One of the GEITP topics is to understand individual response to drugs and other environmental signals including toxicants. This “response” comprises the genetic architecture of each person or lab animal. To break it down further, this “response” includes genetics, epigenetics effects, environmental factors, endogenous influences, and our microbiome. Today’s topic is renal disease (which can be one of those endogenous influences): chronic kidney disease (CKD) is a major public health issue. Moreover, CDK can affect metabolism of drugs and environmental toxicants. Clinical trials in nephrology (study of the kidney) are still few and far between.
Genome-wide association studies (GWAS) and whole-exome sequencing (WES) of patients’ glomerular filtration rate — estimated from serum creatinine (eGFR; the main biomarker to quantify kidney function and to define CKD) — have identified nearly 100 eGFR-associated genetic loci in samples of Europeans, Asian, and multiple-ethnicity ancestry. However, just as with other multifactorial traits and complex diseases — identification of causal genes and molecular mechanisms (implicated by genetic associations) is challenging and has only been successful for a few kidney-function-associated loci. Advanced statistical fine-mapping approaches and newly emerging multi-tissue gene expression data provide new opportunities for prioritizing putative causal variants, effector genes, and target tissues from the results of large-scale GWAS meta-analyses.
Authors [see attached article] carried out a “trans-ancestry GWAS meta-analysis” in the CKD Genetics (CKDGen) Consortium (n = 765,348)
and replicated their findings in the Million Veteran Program (MVP; n = 280,722) — for a combined sample size of greater than 1 million
participants. The first aim of this study was to identify new globally important loci for kidney function (through maximizing statistical
power). Results from GWAS of the complementary kidney function marker blood urea nitrogen (BUN; n = 416,178) were used to prioritize the eGFR-associated loci on the basis of those most likely to be relevant for kidney function. A genetic risk score (GRS) for low eGFR was used to test relevance for clinically diagnosed CKD.The second aim was to characterize replicated eGFR-associated loci through complementary computational approaches, including various enrichment and network analyses, fine-mapping, and colocalization with gene expression in various tissues and protein levels.
Authors identified 264 associated loci (166 new). Of these, 147 were likely to be relevant for kidney function on the basis of associations with the alternative kidney function marker, BUN (n = 416,178). Pathway and enrichment analyses, including mouse models with renal phenotypes, support the kidney as the main target organ.

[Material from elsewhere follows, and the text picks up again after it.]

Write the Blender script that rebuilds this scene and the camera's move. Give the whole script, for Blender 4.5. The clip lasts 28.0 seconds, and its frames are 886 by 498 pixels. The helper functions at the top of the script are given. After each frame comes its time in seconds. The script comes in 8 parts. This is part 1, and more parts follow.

A GRS for lower eGFR was associated with clinically diagnosed CKD in 452,264 independent individuals. Co-localization analyses of associations with eGFR among 783,978 European-ancestry individuals and gene expression across 46 human tissues, including tubulo-interstitial and glomerular kidney compartments, identified 17 genes differentially expressed in kidney. Fine-mapping highlighted missense driver variants in 11 genes and kidney-specific regulatory variants. These results provide the most comprehensive priority list of molecular targets to date — for future CKD translational research.